— begin INFORMATION PROVIDED —
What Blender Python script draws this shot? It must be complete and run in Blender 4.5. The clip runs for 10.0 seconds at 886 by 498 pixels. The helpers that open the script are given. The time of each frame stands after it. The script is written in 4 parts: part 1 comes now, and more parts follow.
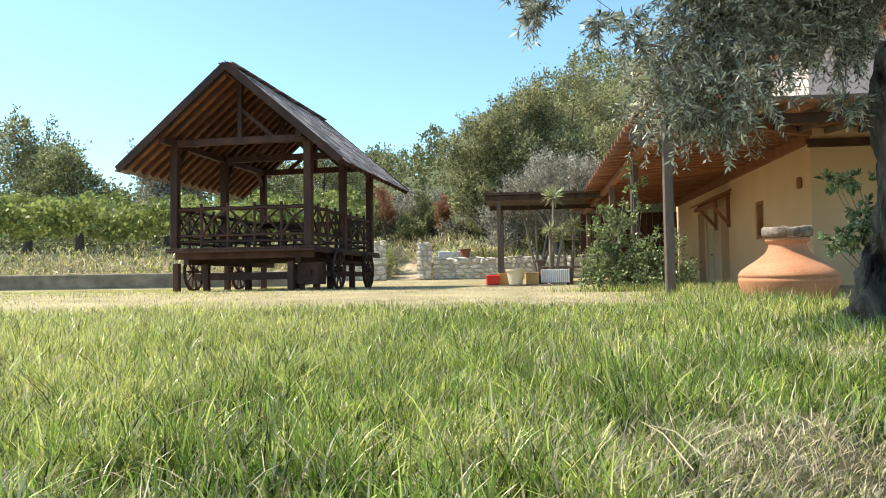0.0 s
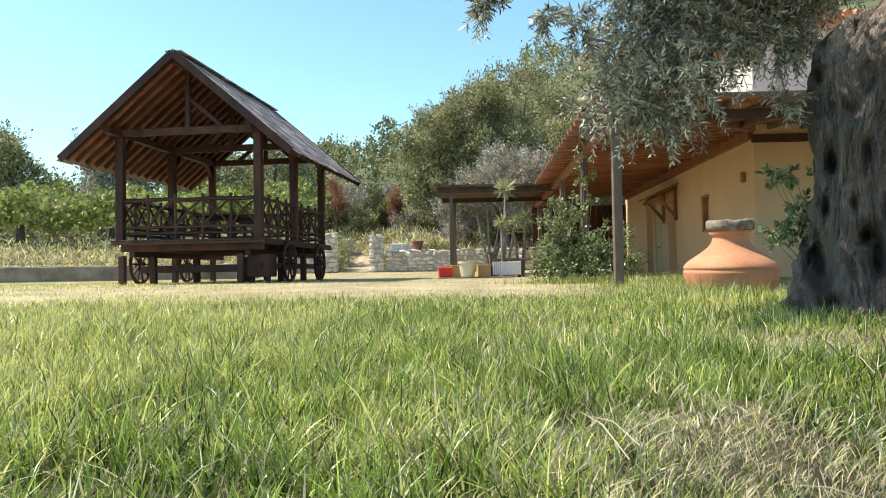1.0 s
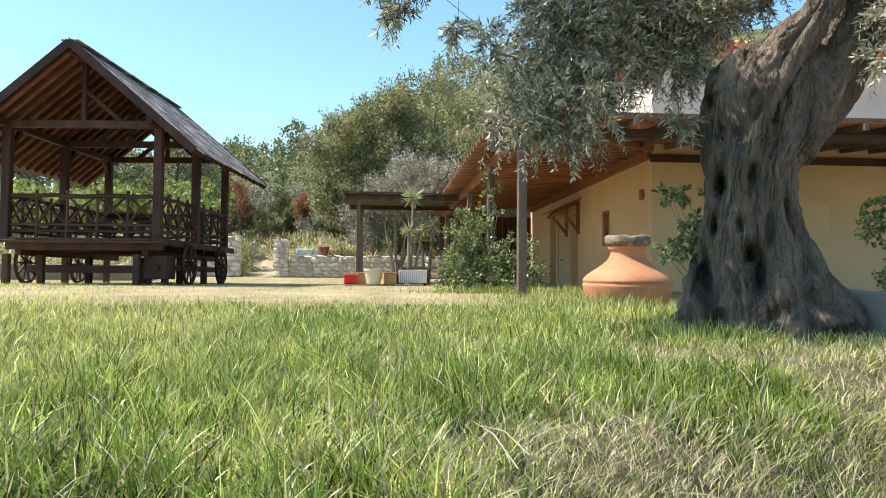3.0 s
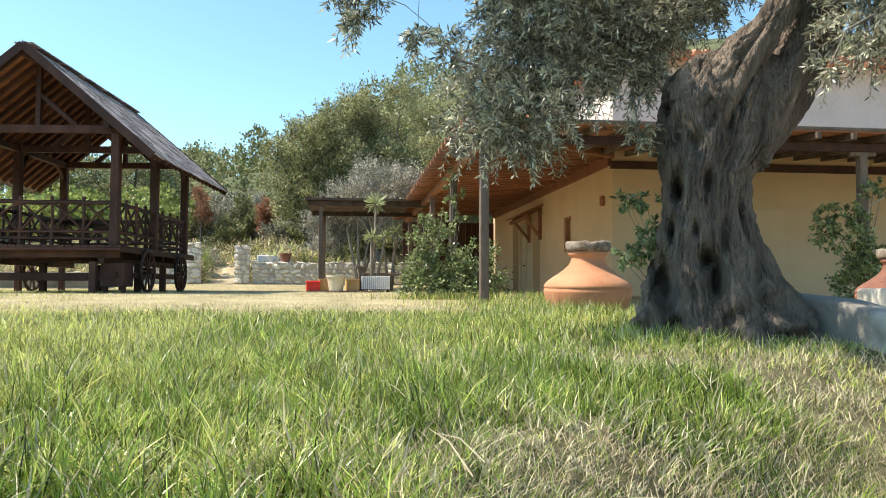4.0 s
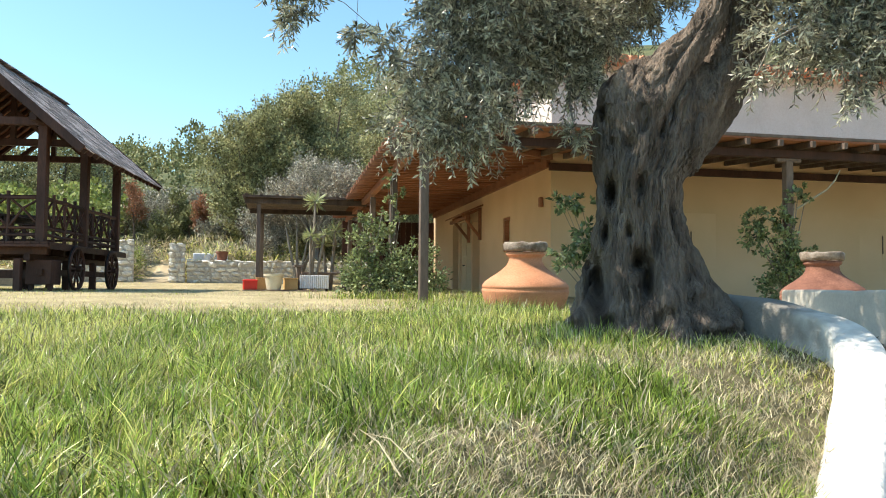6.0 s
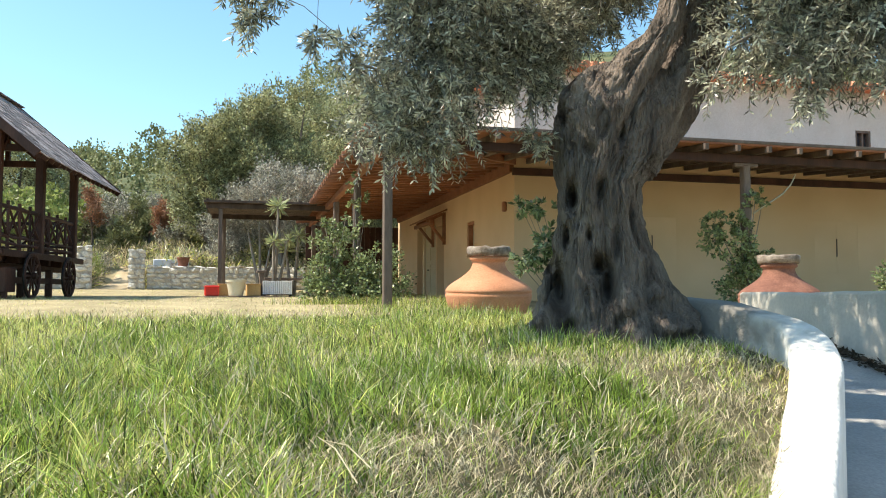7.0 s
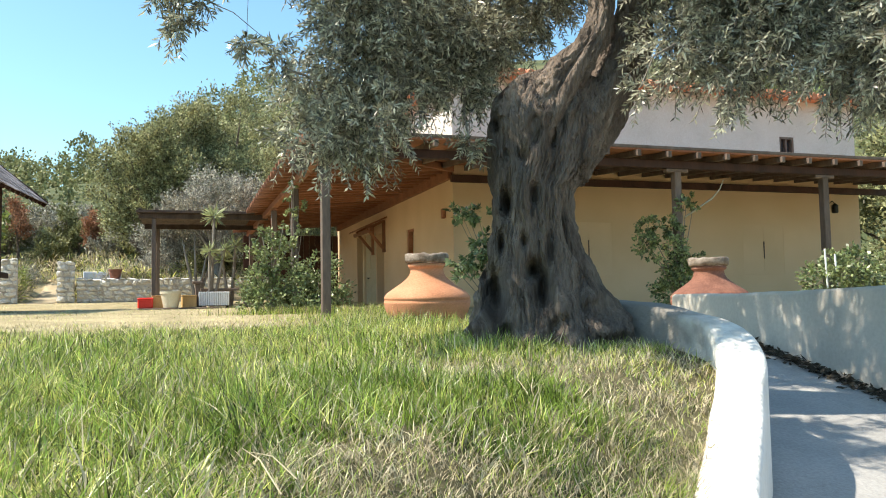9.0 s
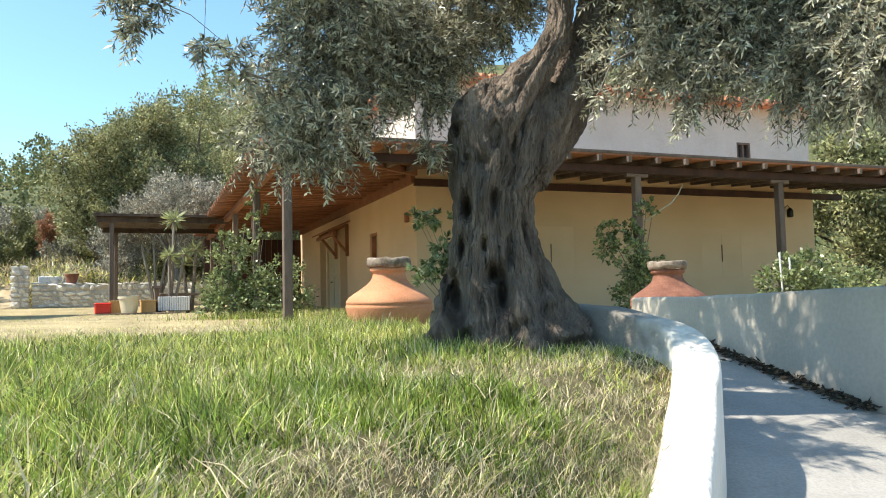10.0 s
— end INFORMATION PROVIDED —
## PROBLEM DETAILS
Leave out the pictures and give the listing above again exactly.

## EXERCISE RESPONSE
What Blender Python script draws this shot? It must be complete and run in Blender 4.5. The clip runs for 10.0 seconds at 886 by 498 pixels. The helpers that open the script are given. The time of each frame stands after it. The script is written in 4 parts: part 1 comes now, and more parts follow.
0.0 s
1.0 s
3.0 s
4.0 s
6.0 s
7.0 s
9.0 s
10.0 s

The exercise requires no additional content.